> STATED TASK
Look for the string "with" in every line, and copy each line that has it.

> RECORDED INFORMATION
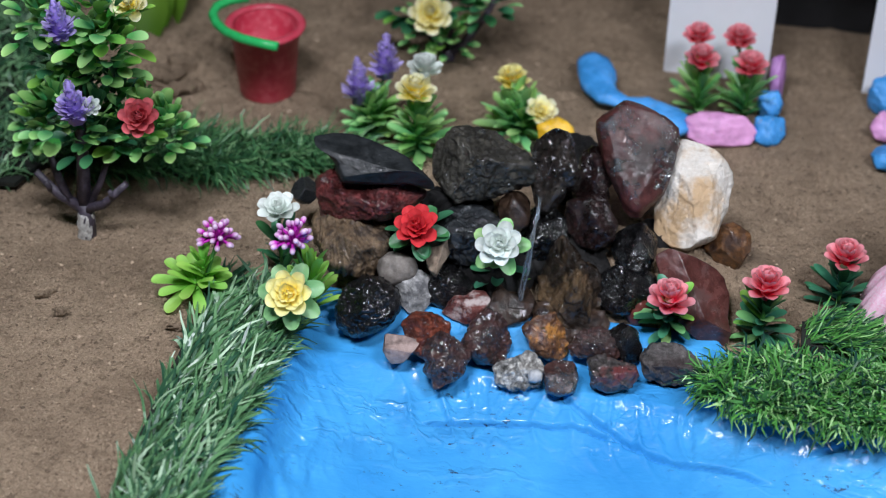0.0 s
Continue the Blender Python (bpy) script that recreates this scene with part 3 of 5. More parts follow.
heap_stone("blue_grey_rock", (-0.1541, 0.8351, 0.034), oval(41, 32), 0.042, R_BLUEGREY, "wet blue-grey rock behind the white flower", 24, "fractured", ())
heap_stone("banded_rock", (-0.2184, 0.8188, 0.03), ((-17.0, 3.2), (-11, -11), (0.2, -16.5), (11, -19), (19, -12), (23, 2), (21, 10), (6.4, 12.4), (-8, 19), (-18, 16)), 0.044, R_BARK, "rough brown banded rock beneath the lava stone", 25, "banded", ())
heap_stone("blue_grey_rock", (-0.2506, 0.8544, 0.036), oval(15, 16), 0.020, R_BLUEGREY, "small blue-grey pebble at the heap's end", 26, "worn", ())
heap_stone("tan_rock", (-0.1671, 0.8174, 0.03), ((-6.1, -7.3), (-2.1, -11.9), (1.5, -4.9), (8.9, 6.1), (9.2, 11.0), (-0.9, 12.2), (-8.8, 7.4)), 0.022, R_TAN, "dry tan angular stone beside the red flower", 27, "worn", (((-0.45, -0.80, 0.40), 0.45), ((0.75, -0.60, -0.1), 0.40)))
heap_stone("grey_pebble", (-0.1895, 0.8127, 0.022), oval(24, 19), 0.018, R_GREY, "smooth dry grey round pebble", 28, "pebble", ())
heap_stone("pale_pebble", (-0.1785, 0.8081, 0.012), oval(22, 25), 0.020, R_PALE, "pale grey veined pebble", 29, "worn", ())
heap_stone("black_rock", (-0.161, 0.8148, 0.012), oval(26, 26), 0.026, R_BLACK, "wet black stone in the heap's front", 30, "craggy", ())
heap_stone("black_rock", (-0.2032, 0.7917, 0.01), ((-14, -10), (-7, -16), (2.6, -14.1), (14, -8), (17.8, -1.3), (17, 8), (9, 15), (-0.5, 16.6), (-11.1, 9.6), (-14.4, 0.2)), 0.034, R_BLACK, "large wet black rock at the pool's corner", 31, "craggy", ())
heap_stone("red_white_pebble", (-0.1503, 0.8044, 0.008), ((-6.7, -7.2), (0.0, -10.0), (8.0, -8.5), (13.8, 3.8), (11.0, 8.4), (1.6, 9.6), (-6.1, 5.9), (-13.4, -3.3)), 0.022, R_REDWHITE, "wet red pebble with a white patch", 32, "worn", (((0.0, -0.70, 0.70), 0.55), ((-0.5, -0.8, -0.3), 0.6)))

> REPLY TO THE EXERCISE
Continue the Blender Python (bpy) script that recreates this scene with part 3 of 5. More parts follow.
heap_stone("red_white_pebble", (-0.1503, 0.8044, 0.008), ((-6.7, -7.2), (0.0, -10.0), (8.0, -8.5), (13.8, 3.8), (11.0, 8.4), (1.6, 9.6), (-6.1, 5.9), (-13.4, -3.3)), 0.022, R_REDWHITE, "wet red pebble with a white patch", 32, "worn", (((0.0, -0.70, 0.70), 0.55), ((-0.5, -0.8, -0.3), 0.6)))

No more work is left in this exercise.